MATERIAL
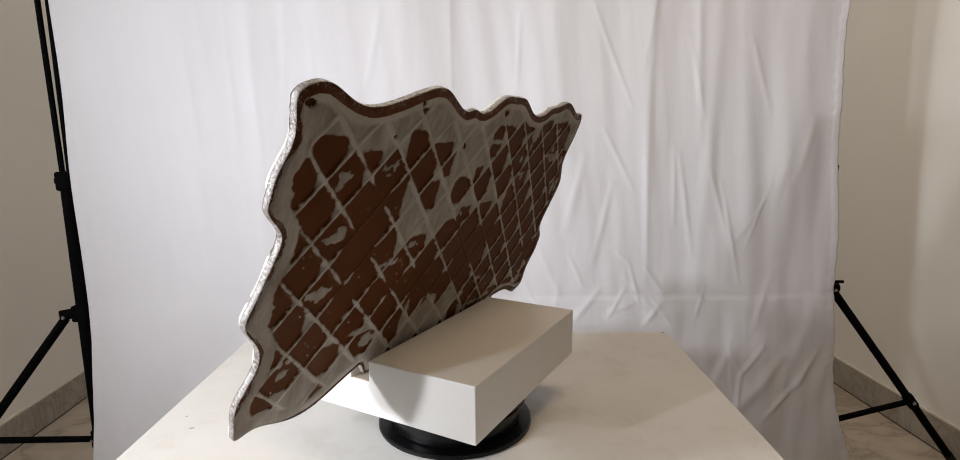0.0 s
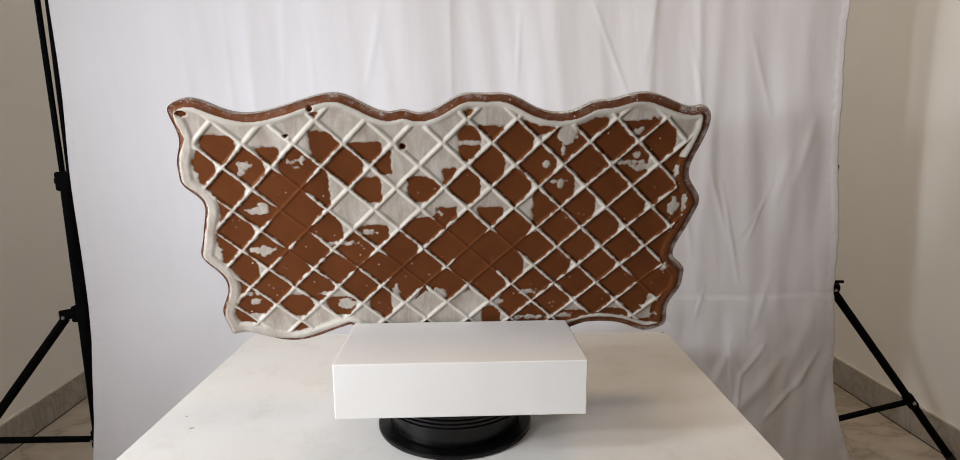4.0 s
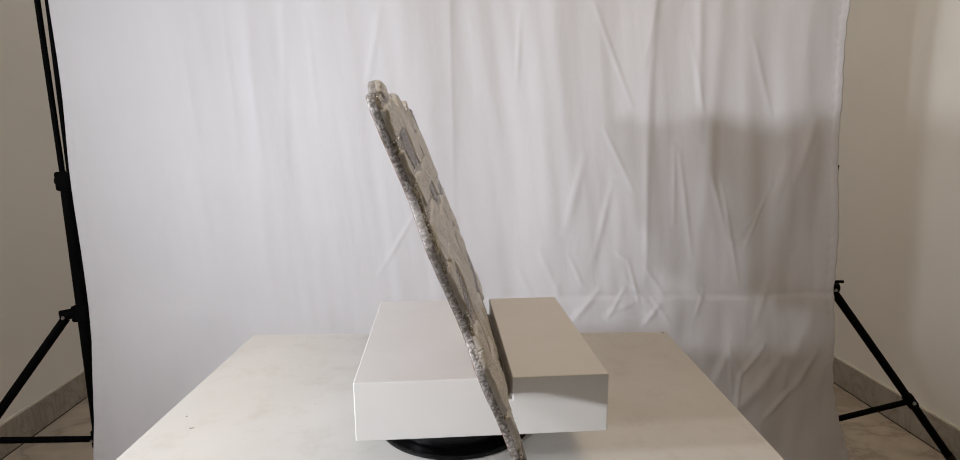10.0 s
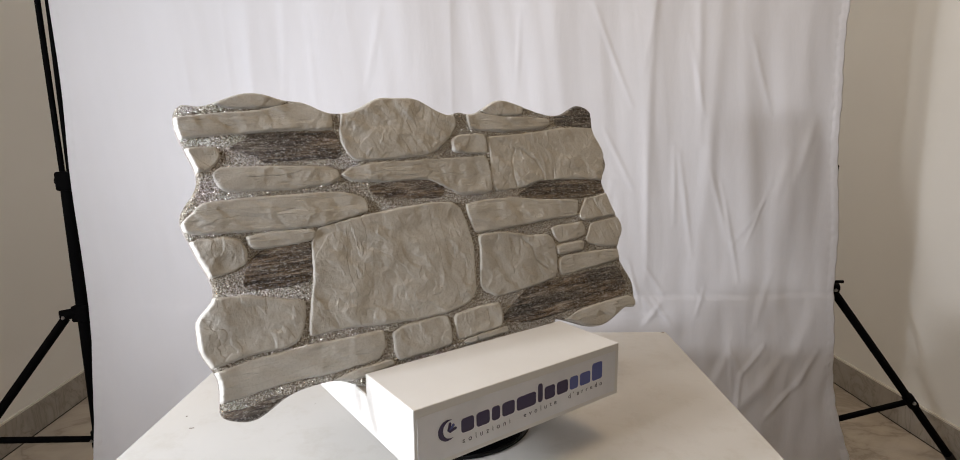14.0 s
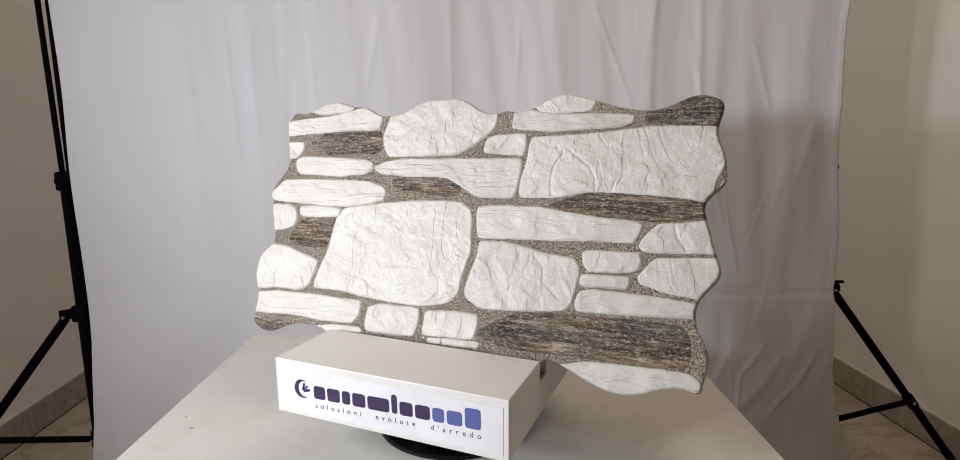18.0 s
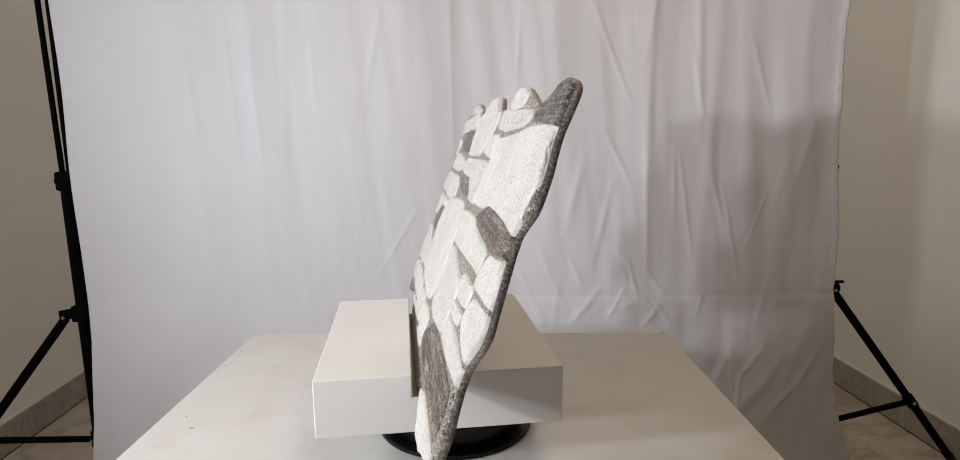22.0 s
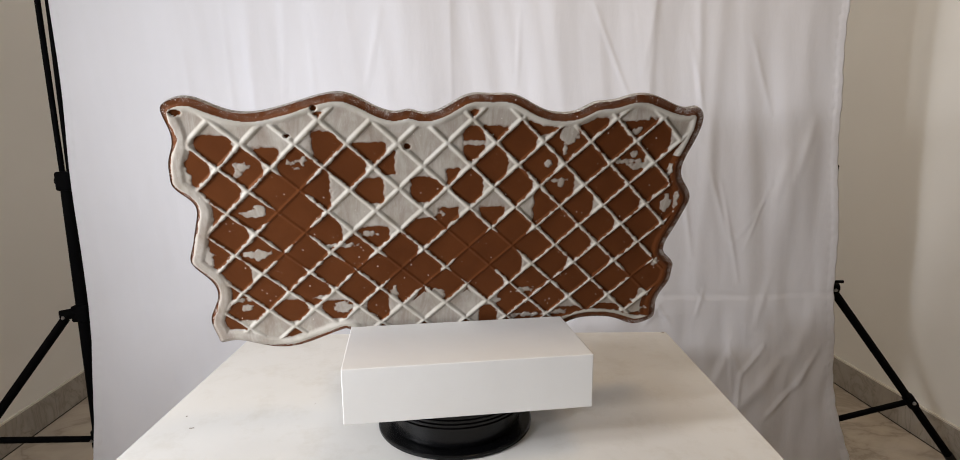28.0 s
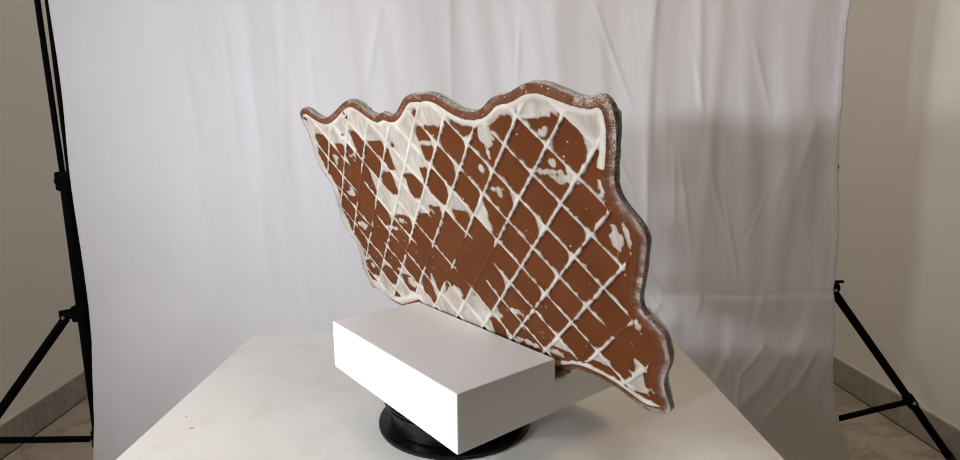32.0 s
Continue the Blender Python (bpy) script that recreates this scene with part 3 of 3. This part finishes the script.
# fields between the ribs that differ: the two line numbers, then how far the bare clay reaches towards each of the four corners
# (0 is half-way beyond the middle, 3 the middle, 9 the corner; a dash: all powder)
FIELDS = """9,0:- 8,-1:- 7,-2:- 6,-3:- 5,-4:- 4,-5:- 10,1:- 8,0:7759 7,-1:7529 6,-2:5868 5,-3:8638 4,-4:- 3,-5:5678 2,-6:8799 3,-6:7619 2,-7:9637 1,-8:9739 0,-9:8839
-1,-10:- 1,-7:9989 0,-8:9899 -1,-9:8699 8,1:5798 7,0:9799 6,-1:8999 5,-2:9799 4,-3:8285 3,-4:3628 2,-5:9699 1,-6:9799 0,-7:9899 -1,-8:9699 -2,-9:9399 7,1:9799 5,-1:9499
4,-2:8567 3,-3:6867 2,-4:8698 1,-5:9799 0,-6:8699 -1,-7:9899 7,2:5999 4,-1:- 3,-2:- 2,-3:5639 1,-4:6639 0,-5:4999 -1,-6:9699 -2,-7:9799 6,2:9799 4,0:9699 3,-1:8648 2,-2:9979
-2,-6:9799 -1,-3:9699 -2,-5:9799 -1,-4:9899 -2,-4:9799 5,3:9699 4,4:9896 3,3:8767 2,2:7757 1,1:7599 0,0:- -1,-1:- -2,-2:6999 -3,-3:9899 3,4:- 2,3:- 1,2:- 0,1:- -1,0:- -2,-1:5679
-3,-2:9989 -4,-3:8754 -5,-4:8654 -6,-5:-"""
# loose smears and clots: place and half sizes
CLOTS = (
    '30.5,21.0,0.7,1.2 24.2,22.2,0.8,0.5 24.7,21.7,0.3,0.6 24.0,16.2,1.2,0.5 23.0,16.6,0.7,0.8 18.8,22.7,0.4,0.2 '
    '18.1,22.0,0.3,0.2 17.4,22.9,0.3,0.5 24.0,10.6,1.6,0.5 23.9,10.5,0.8,0.8 27.5,3.7,1.3,0.3 26.5,2.4,0.7,0.5 '
    '17.2,3.6,0.7,0.3 14.4,1.9,1.2,0.9 14.1,11.5,1.5,0.3 -2.0,24.9,1.6,0.3 -13.6,25.8,1.1,1.3 -13.3,24.0,0.3,0.5 '
    '-12.8,19.9,1.0,0.2 -13.3,19.5,0.4,0.6 -20.8,22.3,1.7,0.3 -23.2,21.7,1.5,0.5 -22.1,23.2,0.4,0.4 -21.9,26.2,0.5,0.4 '
    '-11.4,22.1,0.4,0.5 -27.7,16.3,0.7,1.1 -28.9,16.8,0.3,1.1 -27.2,20.9,0.3,0.9 -26.1,-0.9,1.7,0.7 -28.3,-2.5,1.3,0.3 '
    '-27.1,1.8,0.5,0.9 -26.5,0.7,0.8,0.3 -9.9,3.5,1.0,0.4 -6.1,1.8,0.5,0.5 29.9,10.5,0.6,1.5 -27.3,26.6,0.6,0.3 '
    '2.2,3.3,1.2,1.0 7.7,2.9,0.5,1.9 -28.0,7.2,0.4,0.6 -21.6,28.0,1.9,0.5 10.6,13.0,0.8,0.3 3.4,15.8,1.9,0.7 '
    '-28.0,27.8,0.2,1.0 -15.2,-0.7,1.3,0.4 -11.1,-0.9,2.5,0.3 ')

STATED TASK
Output each line exactly; omit every picture.

RESULT
0.0 s
4.0 s
10.0 s
14.0 s
18.0 s
22.0 s
28.0 s
32.0 s
Continue the Blender Python (bpy) script that recreates this scene with part 3 of 3. This part finishes the script.
# fields between the ribs that differ: the two line numbers, then how far the bare clay reaches towards each of the four corners
# (0 is half-way beyond the middle, 3 the middle, 9 the corner; a dash: all powder)
FIELDS = """9,0:- 8,-1:- 7,-2:- 6,-3:- 5,-4:- 4,-5:- 10,1:- 8,0:7759 7,-1:7529 6,-2:5868 5,-3:8638 4,-4:- 3,-5:5678 2,-6:8799 3,-6:7619 2,-7:9637 1,-8:9739 0,-9:8839
-1,-10:- 1,-7:9989 0,-8:9899 -1,-9:8699 8,1:5798 7,0:9799 6,-1:8999 5,-2:9799 4,-3:8285 3,-4:3628 2,-5:9699 1,-6:9799 0,-7:9899 -1,-8:9699 -2,-9:9399 7,1:9799 5,-1:9499
4,-2:8567 3,-3:6867 2,-4:8698 1,-5:9799 0,-6:8699 -1,-7:9899 7,2:5999 4,-1:- 3,-2:- 2,-3:5639 1,-4:6639 0,-5:4999 -1,-6:9699 -2,-7:9799 6,2:9799 4,0:9699 3,-1:8648 2,-2:9979
-2,-6:9799 -1,-3:9699 -2,-5:9799 -1,-4:9899 -2,-4:9799 5,3:9699 4,4:9896 3,3:8767 2,2:7757 1,1:7599 0,0:- -1,-1:- -2,-2:6999 -3,-3:9899 3,4:- 2,3:- 1,2:- 0,1:- -1,0:- -2,-1:5679
-3,-2:9989 -4,-3:8754 -5,-4:8654 -6,-5:-"""
# loose smears and clots: place and half sizes
CLOTS = (
    '30.5,21.0,0.7,1.2 24.2,22.2,0.8,0.5 24.7,21.7,0.3,0.6 24.0,16.2,1.2,0.5 23.0,16.6,0.7,0.8 18.8,22.7,0.4,0.2 '
    '18.1,22.0,0.3,0.2 17.4,22.9,0.3,0.5 24.0,10.6,1.6,0.5 23.9,10.5,0.8,0.8 27.5,3.7,1.3,0.3 26.5,2.4,0.7,0.5 '
    '17.2,3.6,0.7,0.3 14.4,1.9,1.2,0.9 14.1,11.5,1.5,0.3 -2.0,24.9,1.6,0.3 -13.6,25.8,1.1,1.3 -13.3,24.0,0.3,0.5 '
    '-12.8,19.9,1.0,0.2 -13.3,19.5,0.4,0.6 -20.8,22.3,1.7,0.3 -23.2,21.7,1.5,0.5 -22.1,23.2,0.4,0.4 -21.9,26.2,0.5,0.4 '
    '-11.4,22.1,0.4,0.5 -27.7,16.3,0.7,1.1 -28.9,16.8,0.3,1.1 -27.2,20.9,0.3,0.9 -26.1,-0.9,1.7,0.7 -28.3,-2.5,1.3,0.3 '
    '-27.1,1.8,0.5,0.9 -26.5,0.7,0.8,0.3 -9.9,3.5,1.0,0.4 -6.1,1.8,0.5,0.5 29.9,10.5,0.6,1.5 -27.3,26.6,0.6,0.3 '
    '2.2,3.3,1.2,1.0 7.7,2.9,0.5,1.9 -28.0,7.2,0.4,0.6 -21.6,28.0,1.9,0.5 10.6,13.0,0.8,0.3 3.4,15.8,1.9,0.7 '
    '-28.0,27.8,0.2,1.0 -15.2,-0.7,1.3,0.4 -11.1,-0.9,2.5,0.3 ')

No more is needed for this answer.